The Kingdom of God for these young evangelicals is on earth right now. The implications of this seemingly subtle shift within evangelicalism are in fact profound, especially as evangelicalism itself grows more racially diverse. From one generation to the next, the idea of the Kingdom of God has moved from religiously pure (read: conservatively Christian) and established after a period of apocalyptic upheaval to a vision of communities of mutual concern that support diverse forms of human flourishing in the here-and-now. That vision for the United States doesn’t mean that believers like Delonte Gholston and Derrick Engoy have abandoned their engagement with politics and culture—far from it. Rather, they are promoting a different vision of what it means to spread the Christian gospel, coupled with some healthy wariness of the efforts of previous generations of evangelicals to bring about the Kingdom of God (the post-apocalyptic Israel) through politics.

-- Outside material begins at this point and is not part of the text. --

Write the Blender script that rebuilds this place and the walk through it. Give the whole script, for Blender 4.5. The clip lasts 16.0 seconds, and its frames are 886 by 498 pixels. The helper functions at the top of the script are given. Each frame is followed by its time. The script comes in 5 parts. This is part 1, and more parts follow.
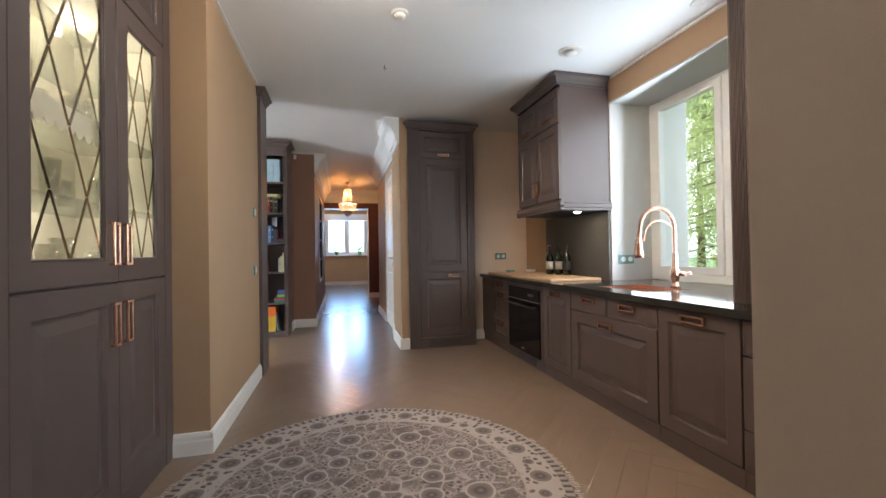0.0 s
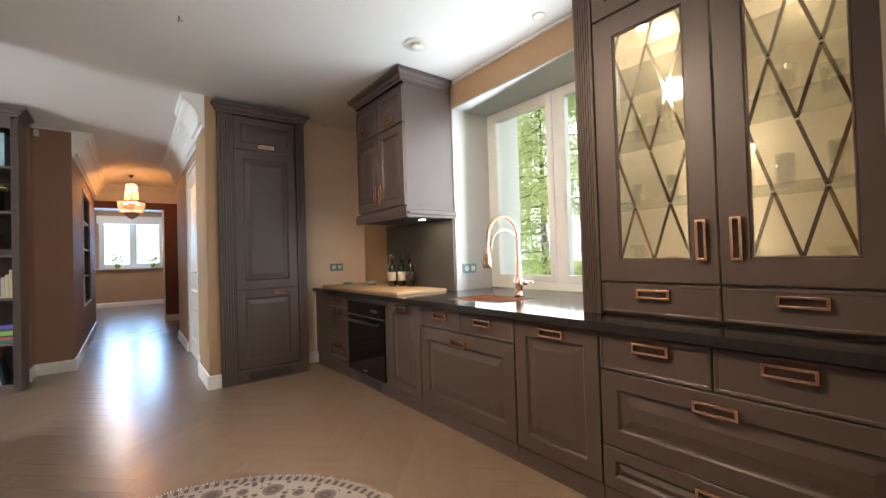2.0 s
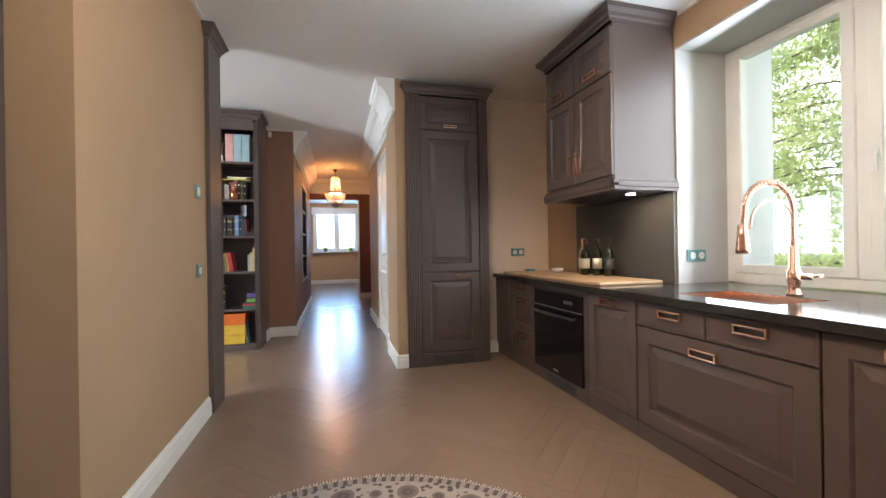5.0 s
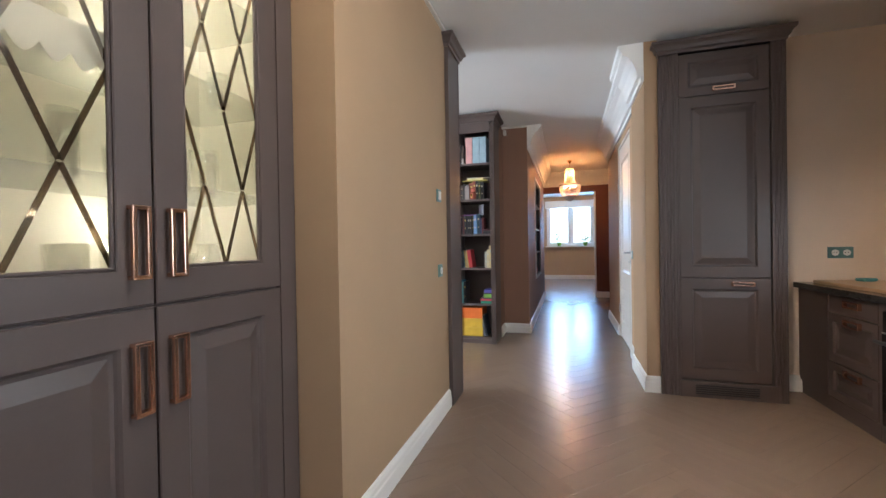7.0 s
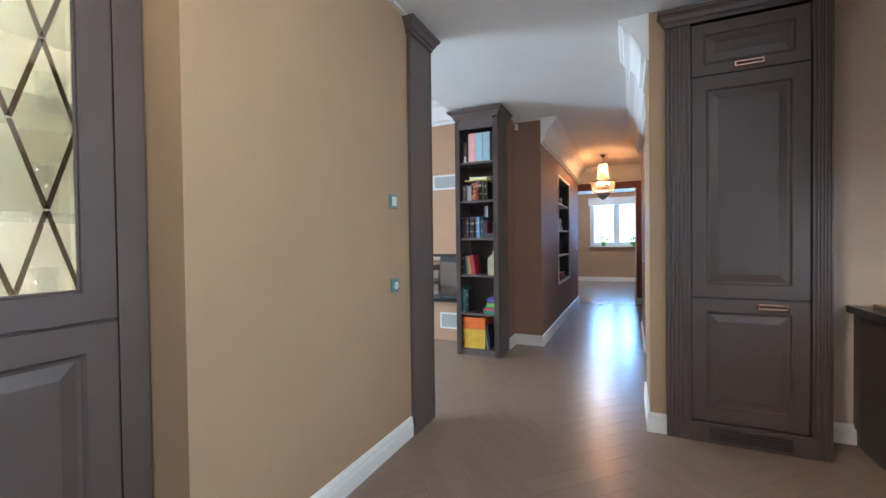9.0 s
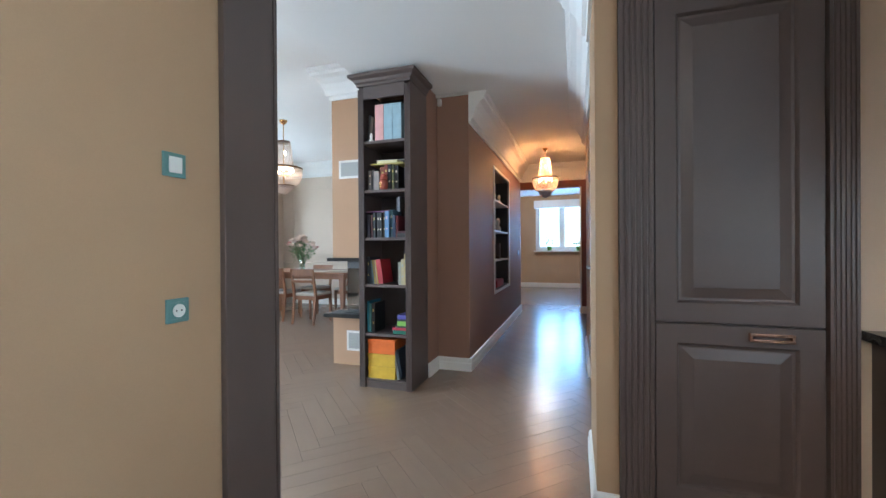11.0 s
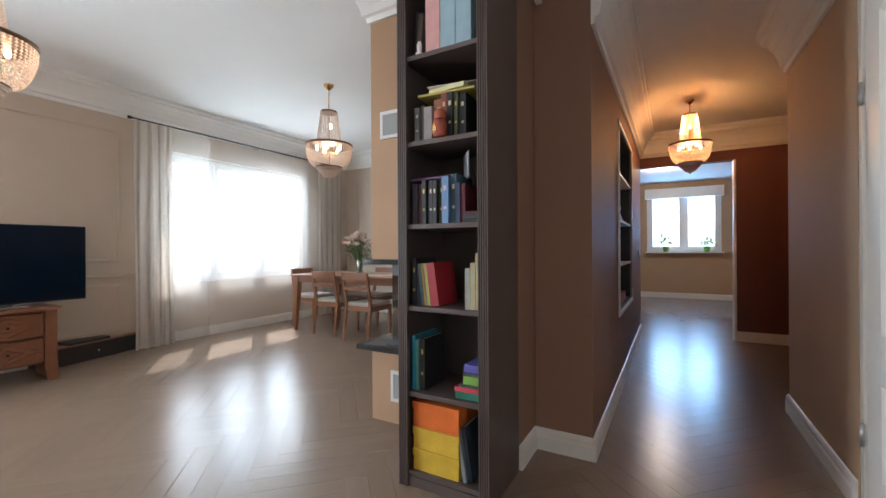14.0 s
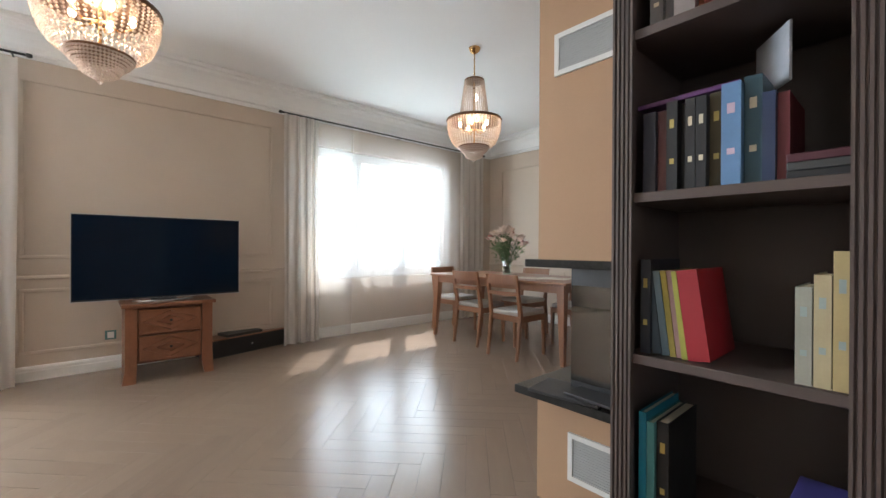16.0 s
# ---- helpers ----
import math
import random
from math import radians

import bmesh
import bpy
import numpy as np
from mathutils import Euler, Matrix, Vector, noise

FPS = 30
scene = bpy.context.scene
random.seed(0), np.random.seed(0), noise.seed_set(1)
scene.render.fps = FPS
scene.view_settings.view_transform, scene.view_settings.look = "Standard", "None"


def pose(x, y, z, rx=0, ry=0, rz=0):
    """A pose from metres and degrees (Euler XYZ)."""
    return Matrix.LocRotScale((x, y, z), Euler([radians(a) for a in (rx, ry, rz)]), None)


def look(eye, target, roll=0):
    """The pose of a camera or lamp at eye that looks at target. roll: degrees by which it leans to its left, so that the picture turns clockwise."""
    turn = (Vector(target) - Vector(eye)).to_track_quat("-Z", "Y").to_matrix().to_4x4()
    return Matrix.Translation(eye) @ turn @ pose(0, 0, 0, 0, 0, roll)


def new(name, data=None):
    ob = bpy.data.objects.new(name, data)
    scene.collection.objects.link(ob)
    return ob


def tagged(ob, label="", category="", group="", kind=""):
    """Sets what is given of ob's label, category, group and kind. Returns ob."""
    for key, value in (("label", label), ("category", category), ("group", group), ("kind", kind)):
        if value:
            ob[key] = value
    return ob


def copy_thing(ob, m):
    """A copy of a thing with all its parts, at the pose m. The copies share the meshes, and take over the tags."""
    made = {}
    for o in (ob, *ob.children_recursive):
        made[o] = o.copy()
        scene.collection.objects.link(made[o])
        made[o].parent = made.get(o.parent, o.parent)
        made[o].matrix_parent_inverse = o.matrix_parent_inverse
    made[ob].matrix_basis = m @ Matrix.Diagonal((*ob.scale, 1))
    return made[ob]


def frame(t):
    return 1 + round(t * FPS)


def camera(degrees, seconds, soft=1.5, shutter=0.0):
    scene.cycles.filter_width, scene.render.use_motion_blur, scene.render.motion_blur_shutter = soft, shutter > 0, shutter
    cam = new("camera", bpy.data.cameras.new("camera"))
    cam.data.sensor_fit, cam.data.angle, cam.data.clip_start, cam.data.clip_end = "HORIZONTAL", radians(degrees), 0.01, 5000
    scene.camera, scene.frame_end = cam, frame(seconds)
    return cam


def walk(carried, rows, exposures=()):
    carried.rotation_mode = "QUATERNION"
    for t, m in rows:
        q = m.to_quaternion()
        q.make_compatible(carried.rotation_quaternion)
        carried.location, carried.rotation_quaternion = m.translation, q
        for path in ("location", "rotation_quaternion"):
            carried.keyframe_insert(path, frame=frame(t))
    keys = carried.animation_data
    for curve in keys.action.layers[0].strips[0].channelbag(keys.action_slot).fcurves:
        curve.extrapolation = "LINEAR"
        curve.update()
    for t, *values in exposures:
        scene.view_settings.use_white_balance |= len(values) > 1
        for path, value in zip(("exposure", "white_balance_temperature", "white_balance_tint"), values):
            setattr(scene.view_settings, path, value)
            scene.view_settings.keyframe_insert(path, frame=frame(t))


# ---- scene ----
cam = camera(95.1, 16.0)
PATH = [
    (0, (-0.128, -0.374, 1.118), (0.362, 1.565, 1.135), -0.9),
    (0.5, (-0.114, -0.205, 1.12), (0.556, 1.679, 1.143), -1.0),
    (1, (-0.069, -0.084, 1.124), (0.789, 1.722, 1.158), -1.2),
    (1.5, (-0.051, -0.04, 1.149), (1.006, 1.657, 1.18), -1.8),
    (2, (-0.024, 0.071, 1.152), (1.204, 1.65, 1.185), -1.8),
    (2.5, (-0.013, 0.138, 1.152), (1.293, 1.653, 1.175), -2.0),
    (3, (0.036, 0.305, 1.148), (1.331, 1.83, 1.163), -1.8),
    (3.5, (0.069, 0.45, 1.138), (1.262, 2.055, 1.148), -1.9),
    (4, (0.068, 0.532, 1.105), (1.072, 2.261, 1.13), -1.6),
    (4.5, (0.029, 0.566, 1.087), (0.805, 2.409, 1.11), -1.0),
    (5, (-0.027, 0.564, 1.102), (0.497, 2.494, 1.103), -0.9),
    (5.2, (-0.062, 0.558, 1.112), (0.357, 2.513, 1.099), -0.8),
    (7.3, (-0.023, 0.896, 1.178), (-0.73, 2.766, 1.154), -0.8),
    (7.5, (0.038, 0.908, 1.2), (-0.74, 2.75, 1.167), -0.7),
    (8, (0.235, 0.964, 1.222), (-0.659, 2.753, 1.188), -0.8),
    (8.5, (0.36, 1.135, 1.229), (-0.542, 2.92, 1.194), -0.8),
    (9, (0.424, 1.375, 1.242), (-0.408, 3.194, 1.211), -0.7),
    (9.5, (0.482, 1.63, 1.222), (-0.252, 3.49, 1.207), -0.8),
    (10, (0.507, 1.917, 1.223), (-0.136, 3.811, 1.208), -0.5),
    (10.2, (0.507, 2.018, 1.217), (-0.109, 3.92, 1.206), -0.3),
    (12.3, (0.252, 3.094, 1.169), (-0.408, 4.982, 1.172), -0.9),
    (12.5, (0.207, 3.2, 1.159), (-0.47, 5.081, 1.167), -0.8),
    (13, (0.093, 3.441, 1.174), (-0.648, 5.298, 1.18), -0.7),
    (13.5, (-0.011, 3.664, 1.159), (-0.853, 5.478, 1.164), -0.6),
    (14, (-0.124, 3.877, 1.165), (-1.11, 5.617, 1.167), -0.3),
    (14.5, (-0.267, 4.046, 1.144), (-1.411, 5.687, 1.142), -0.1),
    (15, (-0.441, 4.218, 1.154), (-1.736, 5.742, 1.15), 0.1),
    (15.5, (-0.623, 4.383, 1.134), (-2.044, 5.79, 1.13), 0.2),
    (16, (-0.813, 4.508, 1.149), (-2.32, 5.823, 1.144), 0.3),
]
walk(cam, [(t, look(eye, target, roll)) for t, eye, target, roll in PATH],
     [(0, 0.9, 6000, 10), (2.5, 1.05, 6500, 10), (5, 1.1, 6200, 10), (8, 1.13, 5600, 10), (10, 1.20, 5200, 2), (12.5, 1.02, 5800, 8), (13.5, 0.74, 6000, 10), (16, 0.70, 6200, 9)])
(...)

If the Promised Land is no longer identified exclusively with the state of Israel, evangelicals like Gholston and Engoy—along with many of their religiously unaffiliated fellow millennials—are engaging their communities in ways that will upend the usual narratives about their generation. That, in turn, may eventually alter coalitions that have shaped American politics since the 1980s.
Asked what it means to work for the Kingdom of God, Engoy said, “Israel is wherever I am.”